Sul fronte materie prime, gallio e germanio restano soggetti a licenze di esportazione dalla Cina, con impatti periodici sui flussi verso l’UE.

Qui la risposta europea prevista dal terzo pilastro del Chips Act è costruire ridondanza tramite monitoraggio e meccanismi di emergenza: mappatura/alert della filiera, priority-rated orders e common purchasing quando dichiarata la fase di crisi. Scorte strategiche e percorsi di co-qualifica fra OEM non sono esplicitati nel regolamento, ma sono coerenti con la logica di coordinamento del Pilastro III e potrebbero essere implementati via European Semiconductor Board e accordi tra Stati membri/industria. Serve regia e finanziamento che mettano allo stesso tavolo acquisitori pubblici, grandi committenti industriali e fornitori.

Prima i chip, poi le carte

La crisi innescata dal blocco all’export dei chip Nexperia non è un incidente isolato, ma il punto d’incontro tra geopolitica e catena del valore. L’Europa ha asset tecnologici di prim’ordine, un Chips Act ambizioso con 43 miliardi di investimenti pianificati e un’agenda corretta articolata su tre pilastri strategici. Ciò che le è mancato è la capacità di trasformare in mesi, non in anni, le decisioni in produzione. Un “Chips Act 2” rischia di essere un diversivo pericoloso, perché sposta tempo e attenzione dalla sola mossa che oggi può evitare lo stop delle fabbriche: applicare il primo Chips Act con brutalità esecutiva.

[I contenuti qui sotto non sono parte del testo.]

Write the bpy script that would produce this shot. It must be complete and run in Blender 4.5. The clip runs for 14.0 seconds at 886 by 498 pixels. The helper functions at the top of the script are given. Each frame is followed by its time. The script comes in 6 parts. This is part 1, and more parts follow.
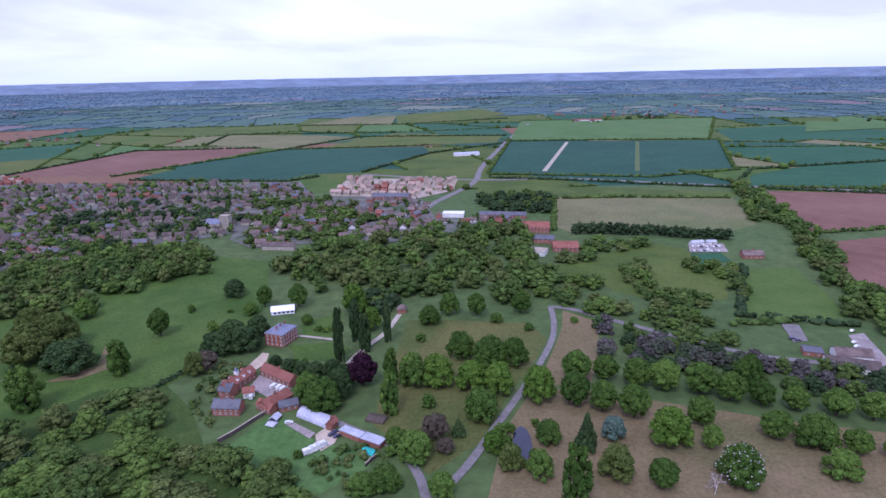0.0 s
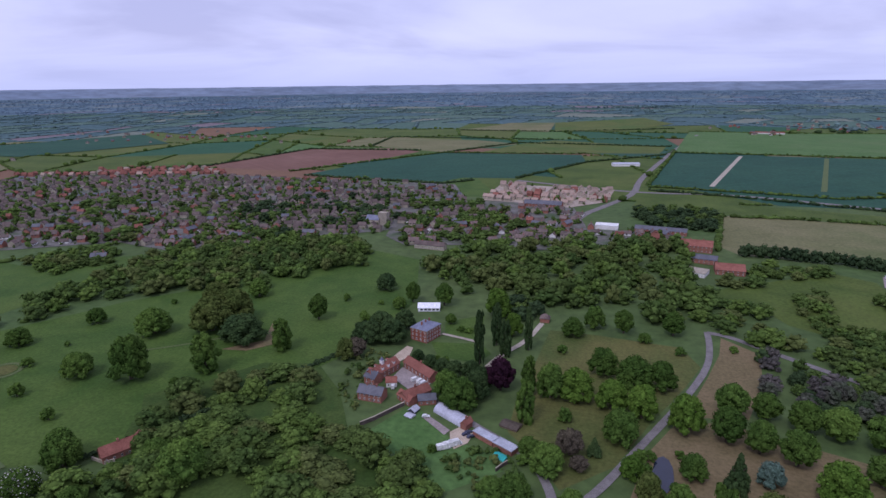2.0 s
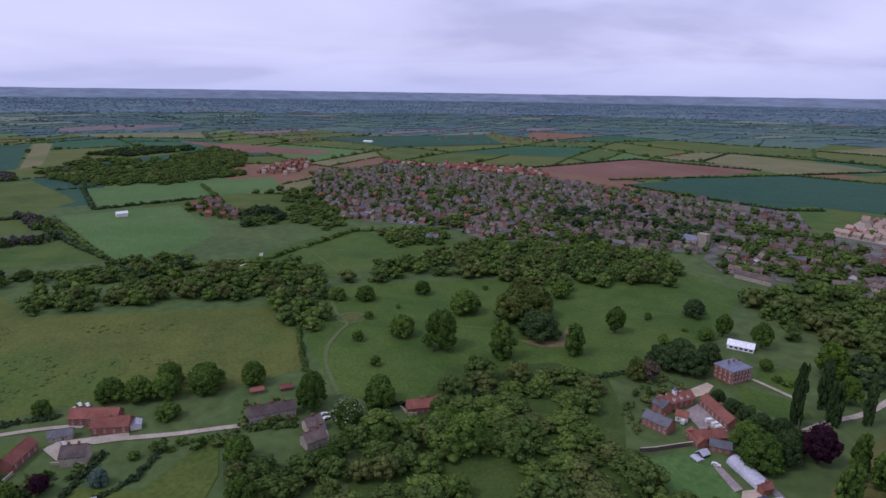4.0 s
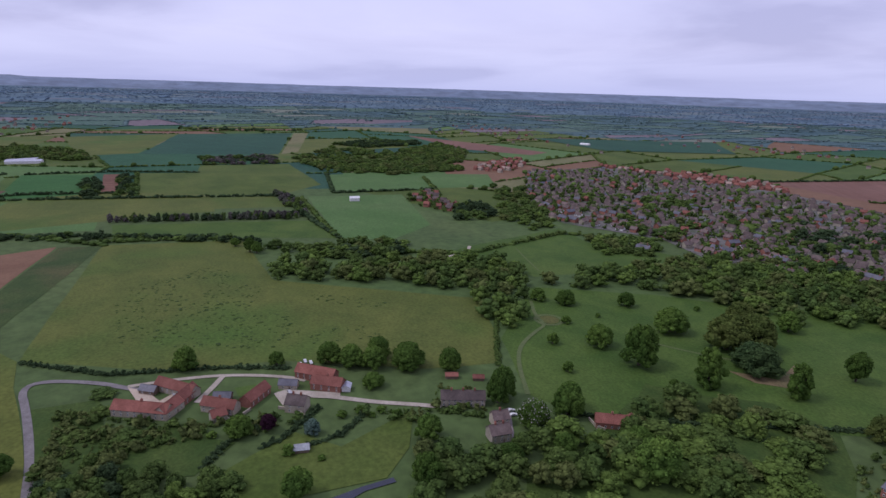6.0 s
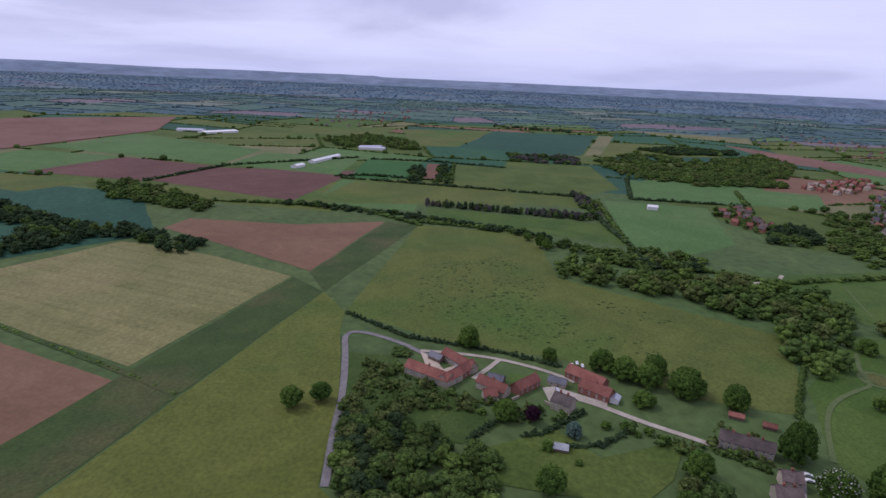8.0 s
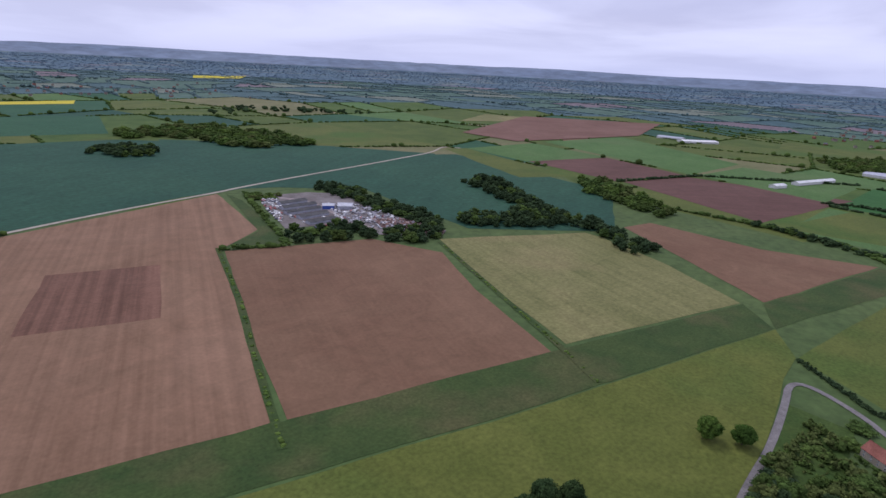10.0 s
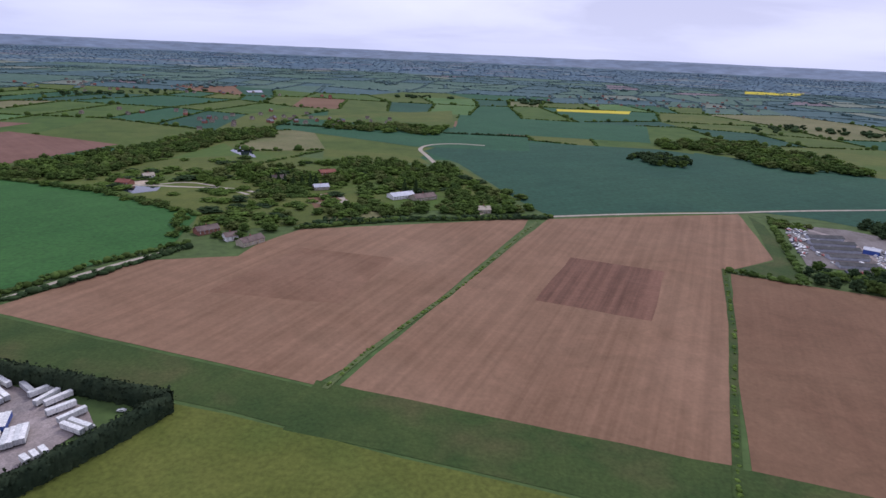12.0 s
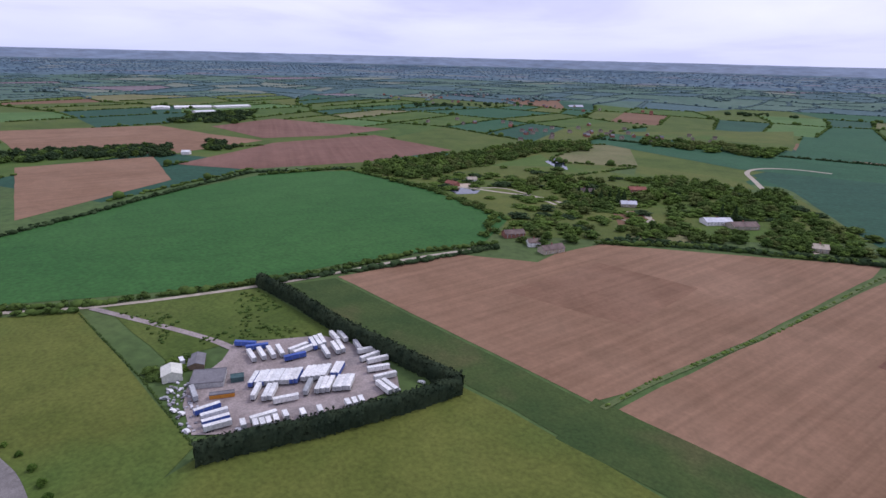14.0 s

Il Chips Act del 2023 ha tutti gli strumenti necessari: il Chips Joint Undertaking con 11 miliardi di budget, il meccanismo di crisi con il European Semiconductor Board, gli investimenti in linee pilota e packaging avanzato, il supporto a startup attraverso il Chips Fund e l’European Innovation Council. Non serve riscrivere la strategia, serve eseguirla: accelerando gli impianti su nodi maturi già finanziati, implementando davvero la piattaforma di design cloud-based promessa, attivando il meccanismo di emergenza previsto dal terzo pilastro per gestire le scorte strategiche, semplificando le procedure autorizzative usando le deroghe già previste per impianti di interesse pubblico prevalente.

In questo senso, le analisi convergono. Vincenzo Giardino invita a concentrare gli sforzi su power, RF, componenti rad-hard e packaging avanzato, con l’obiettivo di tradurre gli investimenti in chip qualificati pronti a salire su piattaforme europee entro il 2030. Mario Dal Co ammonisce che senza una cura di governance – centralizzazione dei fondi, rapidità amministrativa, chiarezza degli incentivi – i target resteranno sulla carta e la quota europea potrebbe fermarsi all’11%, lontanissima dal 20% promesso dal Chips Act.

È una doppia bussola che indica la stessa rotta: meno annunci di nuovi Act, più implementazione di quello esistente; meno commissioni per studiare nuove strategie, più task force per eseguire quella approvata appena un anno fa; meno promesse per nuovi fondi, più velocità nel distribuire i 43 miliardi già stanziati. Mentre de Vries esorta tutte le parti a “raddoppiare gli sforzi” e i tecnici cinesi si preparano ad arrivare a Bruxelles, l’industria europea conta le ore. Il Chips Act ha già previsto tutto: dall’investimento di 3,3 miliardi dal budget UE ai meccanismi di crisi, dalle linee pilota per nodi avanzati al supporto per packaging e test. Non serve un sequel legislativo mentre il primo film non ha ancora finito la produzione. Serve che l’Europa impari a muoversi alla velocità delle crisi, non delle commissioni. Qui e ora, usando gli strumenti che già ha, prima che l’ultima linea di assemblaggio si fermi e che il costo di una nuova distrazione legislativa diventi insostenibile.